Whatever easing it takes
With the BOJ's inflation target out of reach, many analysts believe the central bank will have to undertake further easing measures.
"As long as the BOJ holds on to its 2 percent [inflation] target, we believe market expectations for additional quantitative easing will only strengthen, raising the possibility of the central bank falling into a trap of its own making," said Deutsche Bank currency strategist Taisuke Tanaka in a note.
While many analysts believe another round of quantitative easing is on its way, possibly as soon as April, they're also questioning whether more asset purchases would have the desired effect.

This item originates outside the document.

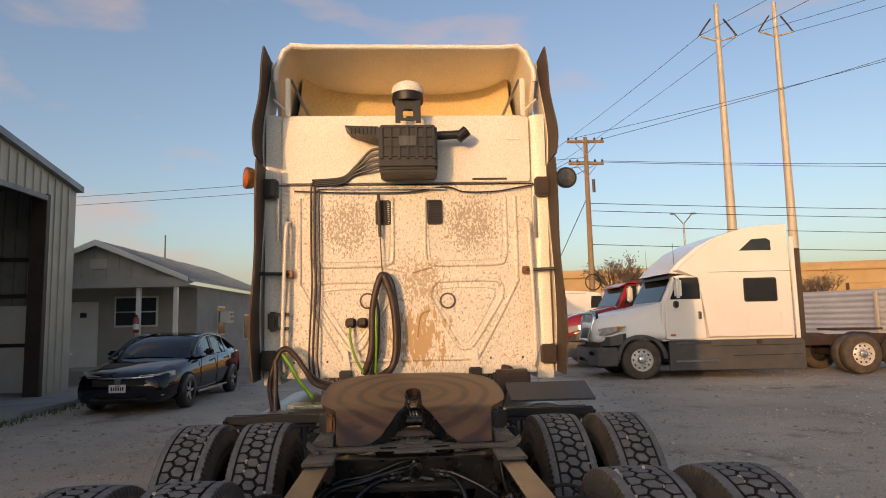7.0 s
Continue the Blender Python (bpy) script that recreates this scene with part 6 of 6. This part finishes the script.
# red pickup beyond the car
pk = thing("pickup", "red pickup truck behind the black saloon", "car", "", pose(-3.9, 18.2, 0))
bm = loft(bmesh.new(), [[(x, y, z) for x, z in rounded(-0.95, 0.45, 0.95, t, 0.12, 4)] for y, t in ((0, 1.05), (0.05, 1.12), (3.4, 1.14), (5.2, 1.1), (5.4, 0.9))])
part("body", bm, M_TRR, pk, smooth=40)
bm = loft(bmesh.new(), [[(x, y, z) for x, z in rounded(-w_, 1.05, w_, t, 0.15, 4)] for y, w_, t in ((1.6, 0.88, 1.3), (1.85, 0.8, 1.8), (3.3, 0.8, 1.82), (3.9, 0.86, 1.2))])
part("cab", bm, M_TRR, pk, smooth=40)
part("rear_window", boxm((-0.66, 1.6, 1.32), (0.66, 1.72, 1.68), 0.03), M_GLASS, pk)
for s in (-1, 1):
    part("side_window", boxm((s * 0.80, 2.0, 1.25), (s * 0.87, 3.2, 1.68), 0.02), M_GLASS, pk)
    part("tail_lamp", boxm((s * 0.8, -0.02, 0.75), (s * 0.94, 0.05, 1.05), 0.02), M_LENS_R, pk)
    for y in (1.0, 4.4):
        part("wheel", rodm((s * 0.72, y, 0.37), (s * 0.97, y, 0.37), 0.37, None, 28), M_TYRE, pk, smooth=40)

# porch things
ex = thing("fire_extinguisher", "red fire extinguisher hung on the porch post", "extinguisher", "", pose(-7.9, 17.43, 1.45))
part("cylinder", lathem([(0.02, 0.0), (0.075, 0.01), (0.08, 0.04), (0.08, 0.38), (0.06, 0.44), (0.025, 0.47)], 16), M_TRR, ex, smooth=40)
part("valve", boxm((-0.03, -0.03, 0.47), (0.03, 0.03, 0.53), 0.008), M_PLAST, ex)
part("label", lathem([(0.0805, 0.1), (0.0812, 0.1), (0.0812, 0.26), (0.0805, 0.26)], 16, None, True), M_CABC, ex, "white paper label")
gr = thing("barbecue", "black barbecue with side shelf on the porch", "barbecue", "", pose(-10.35, 17.0, 0.0))
part("lid", lathem([(0.32, 0.95), (0.34, 1.0), (0.3, 1.12), (0.18, 1.2), (0.02, 1.22)], 20), M_PLAST, gr, smooth=50)
part("firebox", boxm((-0.35, -0.25, 0.72), (0.35, 0.25, 0.95), 0.04), M_PLAST, gr)
part("side_shelf", boxm((0.35, -0.22, 0.88), (0.8, 0.22, 0.92), 0.01), M_CABC, gr)
for x in (-0.32, 0.32, 0.72):
    part("leg", boxm((x - 0.02, -0.02, 0.0), (x + 0.02, 0.02, 0.9)), M_STEEL, gr)
bn = thing("storage_bin", "black storage bin inside the workshop bay", "bin", "", pose(-9.6, 12.6, 0.11))
part("bin_body", boxm((-0.5, -0.35, 0), (0.5, 0.35, 0.62), 0.05), M_PLAST, bn)
part("bin_lid", boxm((-0.53, -0.38, 0.62), (0.53, 0.38, 0.70), 0.03), M_RUBBER, bn)
part("bin_tag", boxm((0.2, -0.385, 0.64), (0.42, -0.38, 0.68)), M_CABC, bn)


# ---- poles and wires ----
def wood_pole():
    p = thing("utility_pole", "brown wooden utility pole with two crossarms", "pole", "", pose(9.7, 31, 0))
    part("shaft", rodm((0, 0, 0), (0, 0, 11.2), 0.17, 0.11, 16), M_WOOD, p, smooth=60)
    for z, w in ((10.9, 1.0), (9.7, 0.95)):
        a = part("crossarm", boxm((-w, -0.07, z), (w, 0.07, z + 0.14), 0.01), M_WOOD, p)
        for x in (-0.92, -0.5, 0.5, 0.92):
            part("insulator", lathem([(0.03, z + 0.14), (0.06, z + 0.18), (0.05, z + 0.26), (0.02, z + 0.3)], 10, pose(x * w, 0, 0)), M_BROWN, a)
        for s in (-1, 1):
            part("brace", rodm((s * w * 0.6, -0.08, z), (0, -0.12, z - 0.7), 0.02, None, 6), M_STEEL, p)
    part("cutout", rodm((0.35, 0, 8.2), (0.35, 0, 8.9), 0.08, None, 10), M_BROWN, p)
    part("cable_coil", lathem([(0.38, -0.03), (0.44, 0.0), (0.38, 0.03)], 24, pose(0.0, -0.2, 3.4, 90, 0, 0), True), M_WIRE, p)
    part("guy_wire", rodm((0, 0, 8), (-4, 0, 0), 0.02, None, 6), M_WIRE, p)
    return p


def steel_pole(x, y, h):
    p = thing("transmission_pole", "tall tapered steel transmission pole", "pole", "transmission poles", pose(x, y, 0))
    part("shaft", rodm((0, 0, 0), (0, 0, h), 0.42, 0.16, 20), M_POLE, p, smooth=60)
    for s in (-1, 1):
        a = part("arm", rodm((0, 0, h - 3.0), (s * 1.5, 0, h - 2.6), 0.09, 0.06, 10), M_POLE, p)
        part("insulator", tubem([(s * 1.5, 0, h - 2.6), (s * 1.1, 0, h - 2.0), (s * 0.5, 0, h - 1.2)], 0.06, 8, 5, 0.3), M_BROWN, a)
    return p


wood_pole()
steel_pole(24.2, 43.5, 25.4)
steel_pole(31.4, 47.5, 27.7)


def wire(p, q, sag, r=0.014):
    pts = [Vector(p).lerp(Vector(q), k / 14) - Vector((0, 0, sag * 4 * (k / 14) * (1 - k / 14))) for k in range(15)]
    tagged(part("power_line", tubem(pts, r, 5, 1), M_WIRE, None, "thin black overhead power line"), category="wire", group="overhead lines")


for dz in (0.0, 0.5):
    wire((-60, 44, 9.2 + dz), (9.7, 31, 9.6 + dz), 0.6)
for x, z in ((-0.9, 11.1), (0.9, 11.1)):
    wire((9.7 + x, 31, z), (60, 14, 24 + x), 1.2)
for x, z in ((-0.85, 9.9), (0.85, 9.9)):
    wire((9.7 + x, 31, z), (70, 30.5, 10.5 + 0.3 * x), 0.7)
for x in (-0.9, 0, 0.9):
    wire((9.7 + x, 31, 9.9), (-10 + x, 90, 9), 1.0)
for k, z in enumerate((7.6, 7.2, 6.4, 5.4)):
    wire((9.7, 31, z), (80, 36 + 2 * k, z + 0.3), 0.5, 0.018)
for dx, h in ((-1.5, 20.9), (1.5, 20.9)):
    wire((24.2 + dx, 43.5, h + 1.9), (8 + dx, 120, 21), 1.5, 0.02)
    wire((24.2 + dx, 43.5, h + 1.9), (48 + dx, -10, 30), 1.5, 0.02)
    wire((31.4 + dx, 47.5, h + 4.2), (60 + dx, 5, 26), 1.5, 0.02)
sl = thing("street_lamp", "tall twin street lamp far off", "lamp", "", pose(24.4, 52, 0))
part("pole", rodm((0, 0, 0), (0, 0, 9.6), 0.11, 0.07, 10), M_STEEL, sl)
for s in (-1, 1):
    part("lamp_arm", rodm((0, 0, 9.5), (s * 0.8, 0, 10.4), 0.05, None, 8), M_STEEL, sl)
    part("lamp_head", boxm((s * 0.7, -0.12, 10.35), (s * 1.15, 0.12, 10.5), 0.04), M_STEEL, sl)


# ---- bare trees ----
def bare_tree(at, h, seed, label):
    rng = random.Random(seed)
    T = thing("tree", label, "tree", "trees", at)
    bm = bmesh.new()
    tips = []
    def grow(p, d, ln, r, depth):
        q = p + d * ln
        tube(bm, [p, p.lerp(q, 0.5) + Vector((rng.uniform(-1, 1), rng.uniform(-1, 1), rng.uniform(-0.3, 0.6))) * ln * 0.07, q], r, 5 if depth > 1 else 3, 2)
        if depth == 0:
            tips.append(q)
            return
        for k in range(3 if depth < 4 else 4):
            e = (d + Vector((rng.uniform(-1, 1), rng.uniform(-1, 1), rng.uniform(-0.15, 0.55))) * 0.75).normalized()
            grow(p.lerp(q, rng.uniform(0.55, 1.0)), e, ln * rng.uniform(0.6, 0.82), r * 0.6, depth - 1)
    grow(Vector((0, 0, 0)), Vector((0, 0, 1)), h * 0.3, h * 0.025, 5)
    part("crown", bm, M_TWIG, T)
    lb = bmesh.new()
    for p in tips:
        for k in range(2):
            if rng.random() < 0.6:
                c = p + Vector((rng.uniform(-0.2, 0.2), rng.uniform(-0.2, 0.2), rng.uniform(-0.2, 0.2)))
                u = Vector((rng.uniform(-1, 1), rng.uniform(-1, 1), rng.uniform(-1, 1))).normalized() * 0.07
                v = u.orthogonal().normalized() * 0.05
                lb.faces.new([lb.verts.new(c - u), lb.verts.new(c + v), lb.verts.new(c + u), lb.verts.new(c - v)])
    tagged(part("leaf_litter", lb, M_TWIG, T, "sparse brown leaves"), kind="stuff")
    return T


bare_tree(pose(12.0, 32, 0), 6.6, 2, "nearly bare tree behind the parked tractors")
bare_tree(pose(25.5, 36, 0), 5.5, 7, "nearly bare tree behind the fence")
pm = thing("palm", "small palm beyond the house", "tree", "", pose(-6.6, 42, 0))
part("trunk", rodm((0, 0, 0), (0, 0, 5.2), 0.18, 0.14, 10), M_TWIG, pm)
rng_ = random.Random(4)
for k in range(22):
    a, e = rng_.uniform(0, 6.28), rng_.uniform(-0.4, 1.2)
    d = Vector((math.cos(a) * math.cos(e), math.sin(a) * math.cos(e), math.sin(e)))
    sd = Vector((-math.sin(a), math.cos(a), 0)) * 0.12
    b0 = Vector((0, 0, 5.2))
    lf = bmesh.new()
    grid(lf, 6, 2, lambda u, v: b0 + d * 1.1 * u - Vector((0, 0, 0.5 * u * u)) + sd * (v - 0.5) * 2 * math.sin(math.pi * min(u + 0.08, 1)))
    part("frond", solid(lf, 0.006), M_LEAF, pm)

So far, the results of the BOJ's easing efforts have been mixed. The central bank launched an unprecedented asset purchase program in April 2013 and expanded that program in October 2014 to 80 trillion yen per year. Stock markets rallied and the yen weakened sharply against the U.S. dollar since the easing program was launched, boosting profits at Japan's blue chip exporters.
But the BOJ's government bond purchases have sent yields into negative territory, raising fears that the credit markets may cease to function. This week, the yield on five-year government bonds followed shorter maturities into negative territory before bouncing back up to 0.049bp on Thursday.
The benchmark 10-year, which was trading at 0.306bp on Thursday, "will probably fall into negative territory too," said Fukokushinrai Life Insurance's Hayashi.